In the 1962 policies the exception with respect to the deed restrictions reads: "5. Covenants, conditions and restrictions in the above mentioned declaration and deed, affecting that portion of said land lying within lot 56 of the Riviera Tract, and in the instrument declaring a modification of them, executed by the Riviera Estates Corporation, recorded January 5, 1955 in book 46559 page 313, Official Records."

In the 1966 policies the corresponding exception reads: "4. Covenants, conditions and restrictions in the above mentioned declaration and deed, and in the instrument declaring a modification of them, executed by the Riviera Estates Corporation, recorded January 5, 1955 in book 46559 page 313, Official Records, and in book 4887 page 208, and as purportedly modified by written agreement, recorded January 27, 1960, a counterpart of which is recorded January 27, 1960 in book M-436, page 672, and as modified by document recorded July 24, 1964 in book M-1581 page 253, Official Records."

[2] Coleman had owned another lot abutting Amalfi Drive, but outside the Riviera Subdivision. He could have used a portion of this lot to provide access from Amalfi Drive to the two lots involved herein, but he sold them while the suit of the Riviera Estates Association to declare and enforce the deed restrictions was pending against him. (See Lincoln, supra, 7 Cal. App.3d, pp. 455-457.)

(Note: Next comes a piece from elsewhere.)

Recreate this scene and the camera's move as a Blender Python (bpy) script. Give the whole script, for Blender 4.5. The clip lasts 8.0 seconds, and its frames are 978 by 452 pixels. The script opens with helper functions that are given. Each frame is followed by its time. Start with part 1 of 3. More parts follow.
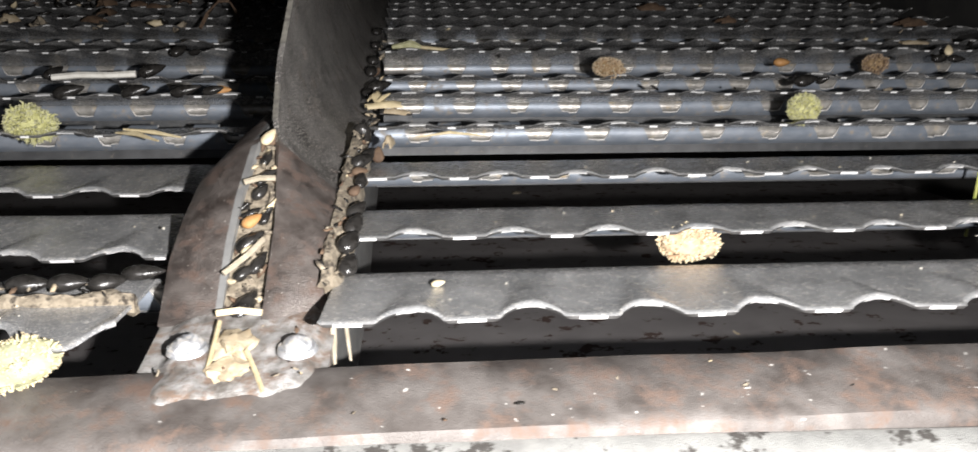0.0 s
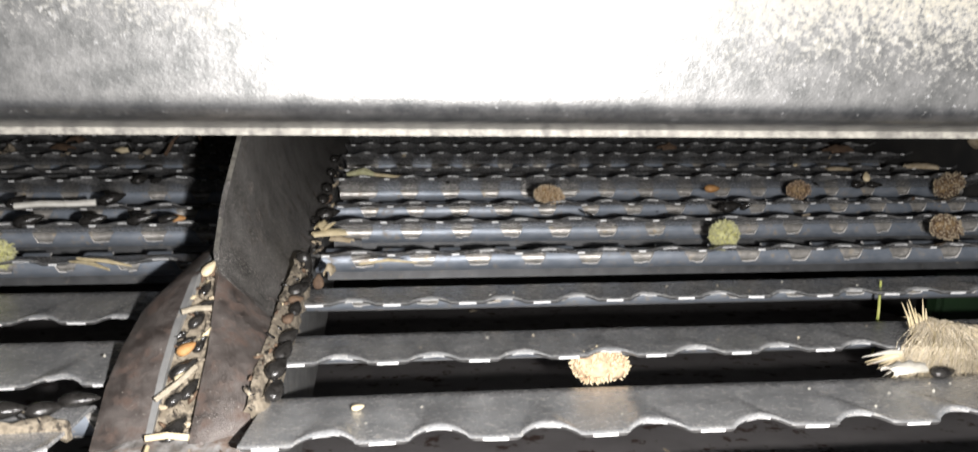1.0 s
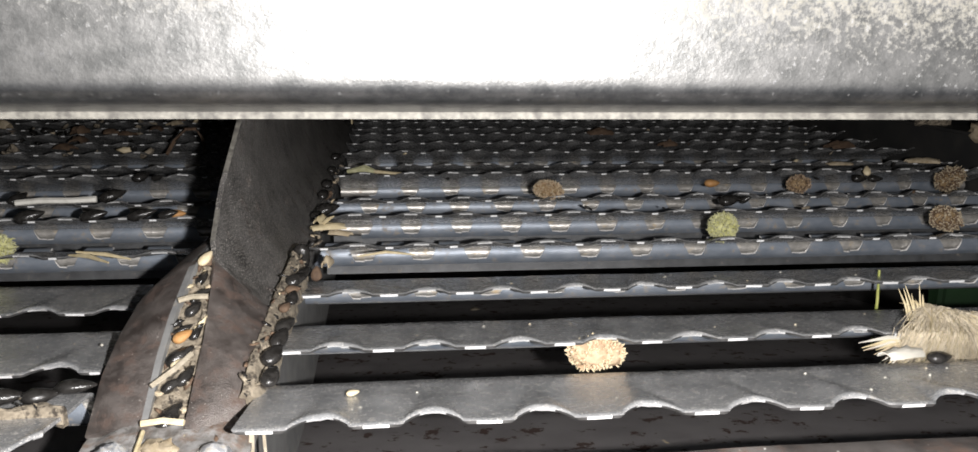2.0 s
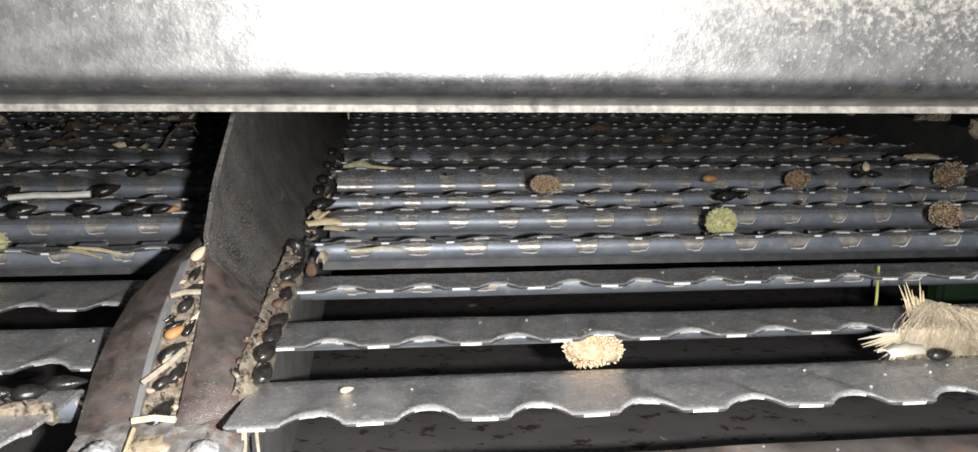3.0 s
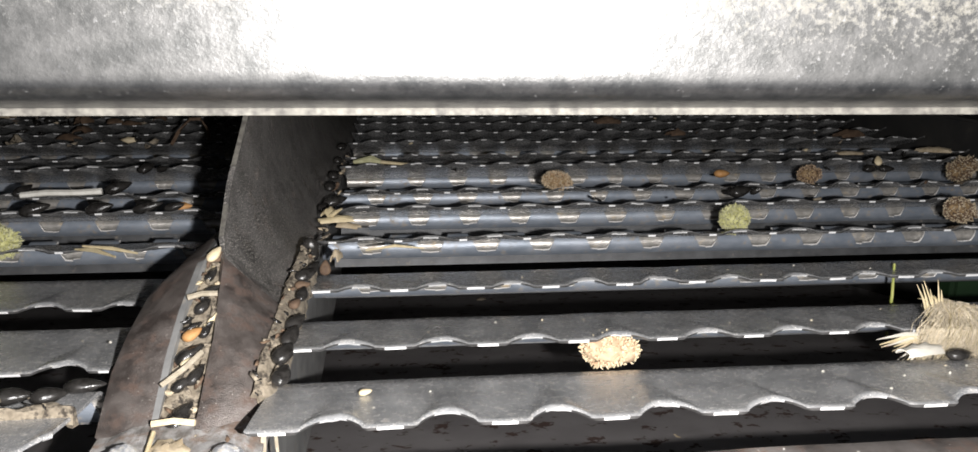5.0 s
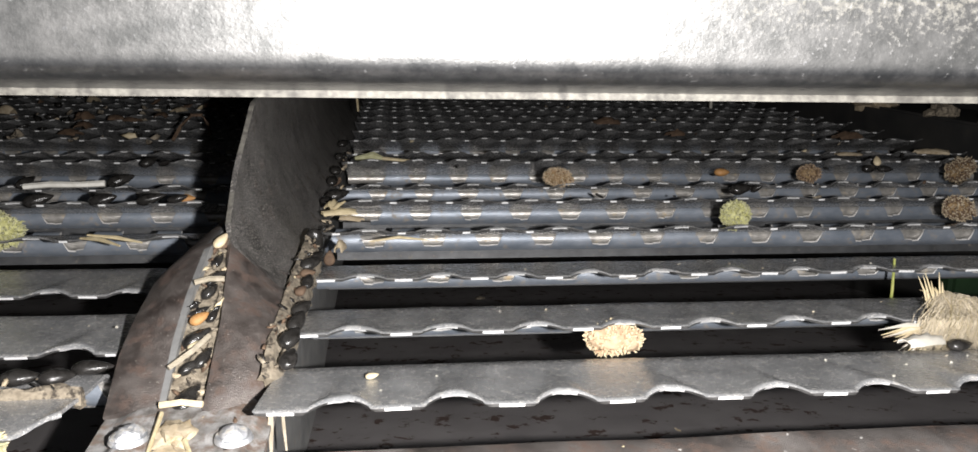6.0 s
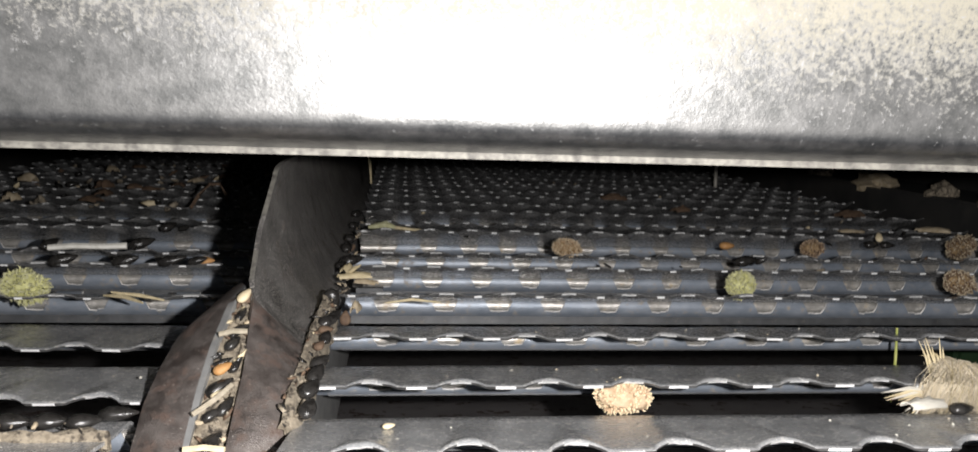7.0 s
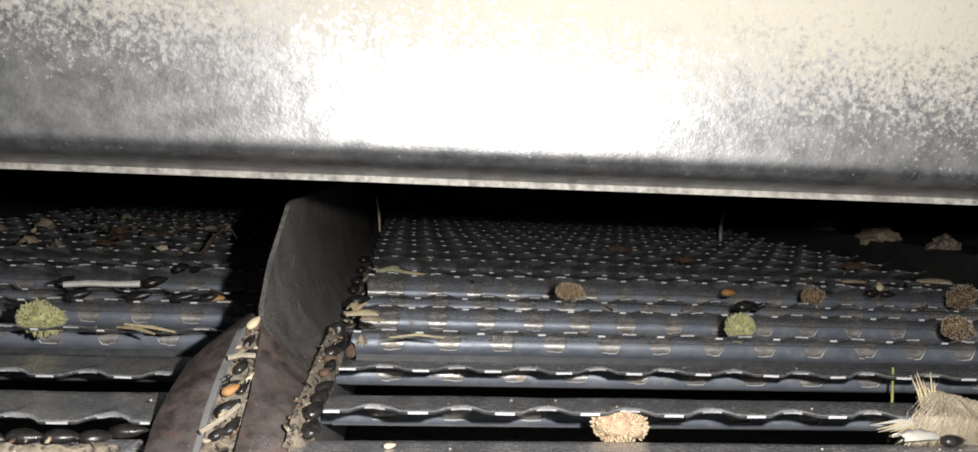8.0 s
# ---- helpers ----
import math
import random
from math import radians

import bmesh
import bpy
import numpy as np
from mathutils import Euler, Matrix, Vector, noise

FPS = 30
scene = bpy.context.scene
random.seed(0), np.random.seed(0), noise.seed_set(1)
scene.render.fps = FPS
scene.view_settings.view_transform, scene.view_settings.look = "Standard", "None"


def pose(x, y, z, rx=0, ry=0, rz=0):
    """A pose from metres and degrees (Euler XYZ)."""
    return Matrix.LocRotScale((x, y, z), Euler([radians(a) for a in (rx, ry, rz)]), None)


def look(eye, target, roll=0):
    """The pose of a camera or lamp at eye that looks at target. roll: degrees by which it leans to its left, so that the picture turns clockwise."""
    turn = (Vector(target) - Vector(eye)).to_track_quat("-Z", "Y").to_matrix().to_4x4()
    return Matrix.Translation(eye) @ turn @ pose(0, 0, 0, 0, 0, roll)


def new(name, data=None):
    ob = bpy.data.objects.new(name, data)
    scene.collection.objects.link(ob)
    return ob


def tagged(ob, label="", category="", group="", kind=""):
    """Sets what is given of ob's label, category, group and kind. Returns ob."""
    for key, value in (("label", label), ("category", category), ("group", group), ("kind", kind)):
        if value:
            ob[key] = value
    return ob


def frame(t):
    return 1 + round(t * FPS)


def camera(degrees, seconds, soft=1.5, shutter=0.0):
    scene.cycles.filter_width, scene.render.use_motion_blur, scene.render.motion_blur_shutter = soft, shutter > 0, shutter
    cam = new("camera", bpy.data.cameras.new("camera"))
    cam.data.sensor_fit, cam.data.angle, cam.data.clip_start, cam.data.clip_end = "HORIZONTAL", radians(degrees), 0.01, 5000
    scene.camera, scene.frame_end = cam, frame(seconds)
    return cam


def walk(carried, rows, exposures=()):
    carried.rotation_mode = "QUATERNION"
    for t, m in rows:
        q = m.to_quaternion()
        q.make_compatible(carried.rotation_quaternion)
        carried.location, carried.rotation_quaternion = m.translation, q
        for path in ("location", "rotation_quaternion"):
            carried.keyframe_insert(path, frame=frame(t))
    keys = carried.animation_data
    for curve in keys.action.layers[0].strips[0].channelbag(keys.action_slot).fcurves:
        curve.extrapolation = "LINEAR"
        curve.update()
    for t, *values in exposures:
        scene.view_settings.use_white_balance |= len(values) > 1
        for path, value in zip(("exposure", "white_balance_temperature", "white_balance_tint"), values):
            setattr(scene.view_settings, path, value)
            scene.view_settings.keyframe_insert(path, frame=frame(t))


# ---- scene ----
cam = camera(60.7, 8.0, shutter=0.5)
PATH = [
    (0, (-0.003, 0.009, 0.088), (0.119, 1.873, -0.626), 0.7),
    (0.5, (0.009, -0.001, 0.091), (0.154, 1.89, -0.543), 1.8),
    (0.7, (0.0115, -0.005, 0.094), (0.180, 1.906, -0.472), 1.8),
    (1, (0.012, -0.01, 0.099), (0.196, 1.929, -0.357), 0.9),
    (1.5, (0.014, -0.014, 0.096), (0.174, 1.937, -0.312), 0.8),
    (2, (0.015, -0.012, 0.094), (0.187, 1.93, -0.352), 0.5),
    (3.5, (0.016, -0.009, 0.093), (0.194, 1.929, -0.366), 0.6),
    (4, (0.015, -0.009, 0.0936), (0.192, 1.929, -0.3752), 0.5),
    (5.3, (0.012, -0.007, 0.096), (0.176, 1.926, -0.39), 0.4),
    (5.5, (0.012, -0.009, 0.0952), (0.187, 1.922, -0.4016), 0.5),
    (6, (0.009, -0.01, 0.091), (0.184, 1.927, -0.374), 0.9),
    (6.5, (0.008, -0.013, 0.09), (0.179, 1.936, -0.323), 1.2),
    (7, (0.005, -0.022, 0.087), (0.167, 1.952, -0.192), 1.7),
    (7.5, (0.006, -0.029, 0.081), (0.156, 1.956, -0.11), 1.9),
    (8, (0.007, -0.034, 0.079), (0.143, 1.957, -0.059), 2.2),
]
walk(cam, [(t, look(eye, target, roll)) for t, eye, target, roll in PATH],
     [(0.0, 0.74), (0.4, 0.66), (0.9, 0.62), (1.5, 0.34), (3.0, 0.43), (6.2, 0.47), (7.0, 0.24), (8.0, 0.12)])

# ---------------------------------------------------------------- light
world = bpy.data.worlds.new("night")
scene.world = world
world.use_nodes = True
world.node_tree.nodes["Background"].inputs[0].default_value = (0.55, 0.6, 0.7, 1)
world.node_tree.nodes["Background"].inputs[1].default_value = 0.13
torch = bpy.data.lights.new("torch", "POINT")
torch.energy = 6.6
torch.color = (1.0, 0.975, 0.965)
torch.shadow_soft_size = 0.0025
torch_ob = new("torch", torch)
torch_ob.matrix_world = look((0.037, -0.014, 0.0900), (0.09, 0.5, -0.02))


# ---------------------------------------------------------------- materials
def material(name):
    m = bpy.data.materials.new(name)
    m.use_nodes = True
    t = m.node_tree
    return m, t, t.nodes["Principled BSDF"]


def node(t, kind, **values):
    n = t.nodes.new(kind)
    for k, v in values.items():
        n.inputs[k.replace("_", " ")].default_value = v
    return n


def noise_at(t, scale, detail=4.0, rough=0.6, stretch=(1, 1, 1)):
    geo = t.nodes.new("ShaderNodeNewGeometry")
    mp = t.nodes.new("ShaderNodeMapping")
    mp.inputs["Scale"].default_value = stretch
    t.links.new(geo.outputs["Position"], mp.inputs["Vector"])
    n = node(t, "ShaderNodeTexNoise", Scale=scale, Detail=detail, Roughness=rough)
    t.links.new(mp.outputs["Vector"], n.inputs["Vector"])
    return n.outputs["Fac"]


def ramp(t, fac, lo, hi):
    r = t.nodes.new("ShaderNodeMapRange")
    r.inputs["From Min"].default_value, r.inputs["From Max"].default_value = lo, hi
    t.links.new(fac, r.inputs["Value"])
    return r.outputs["Result"]


def mixed(t, fac, a, b):
    n = t.nodes.new("ShaderNodeMix")
    n.data_type = "RGBA"
    t.links.new(fac, n.inputs[0])
    for sock, c in ((n.inputs[6], a), (n.inputs[7], b)):
        if isinstance(c, tuple):
            sock.default_value = (*c, 1)
        else:
            t.links.new(c, sock)
    return n.outputs[2]


def span(t, fac, a, b):
    r = t.nodes.new("ShaderNodeMapRange")
    r.inputs["To Min"].default_value, r.inputs["To Max"].default_value = a, b
    t.links.new(fac, r.inputs["Value"])
    return r.outputs["Result"]


def relief(t, bsdf, fac, distance, strength=0.5):
    b = node(t, "ShaderNodeBump", Strength=strength, Distance=distance)
    t.links.new(fac, b.inputs["Height"])
    t.links.new(b.outputs["Normal"], bsdf.inputs["Normal"])


def surface(name, a, b, scale, rough, metal, dirt=None, dirt_scale=300, dirt_lo=0.55, dirt_hi=0.7, bump=0.0003, stretch=(1, 1, 1), fine=2500, specks=0.0, speck=(0.75, 0.73, 0.68), speck_scale=1300):
    """Two tones at one scale, dirt at another, fine relief."""
    m, t, p = material(name)
    col = mixed(t, ramp(t, noise_at(t, scale, stretch=stretch), 0.35, 0.65), a, b)
    met, ro = None, None
    if dirt:
        d = ramp(t, noise_at(t, dirt_scale, 6, 0.7), dirt_lo, dirt_hi)
        col = mixed(t, d, col, dirt)
        t.links.new(span(t, d, metal, 0.0), p.inputs["Metallic"])
        t.links.new(span(t, d, rough, 0.85), p.inputs["Roughness"])
    else:
        p.inputs["Metallic"].default_value = metal
        t.links.new(span(t, noise_at(t, scale * 3), rough - 0.08, rough + 0.08), p.inputs["Roughness"])
    if specks:
        col = mixed(t, ramp(t, noise_at(t, speck_scale, 2, 0.5), specks, specks + 0.04), col, speck)
    t.links.new(col, p.inputs["Base Color"])
    relief(t, p, noise_at(t, fine, 3), bump)
    return m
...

[3] The nature of these rights in and to the use of the abutting street probably explains why they were included in the policies as an exception to an exclusion covering in substantial part "title to streets" etc.

[4] Thus, we do not reach the issue vigorously contested by the parties — whether the concluding phrase of subparagraph 3(c), beginning with the word "unless," excludes plaintiff's loss from coverage by any of the policies. Since we hold that the exception, entirely apart from the limitation therein embodied in this concluding phrase, does not cover the loss plaintiff suffered, it is unnecessary for us to decide what effect, if any, this limitation upon this exception had with respect to the coverage of plaintiff's loss.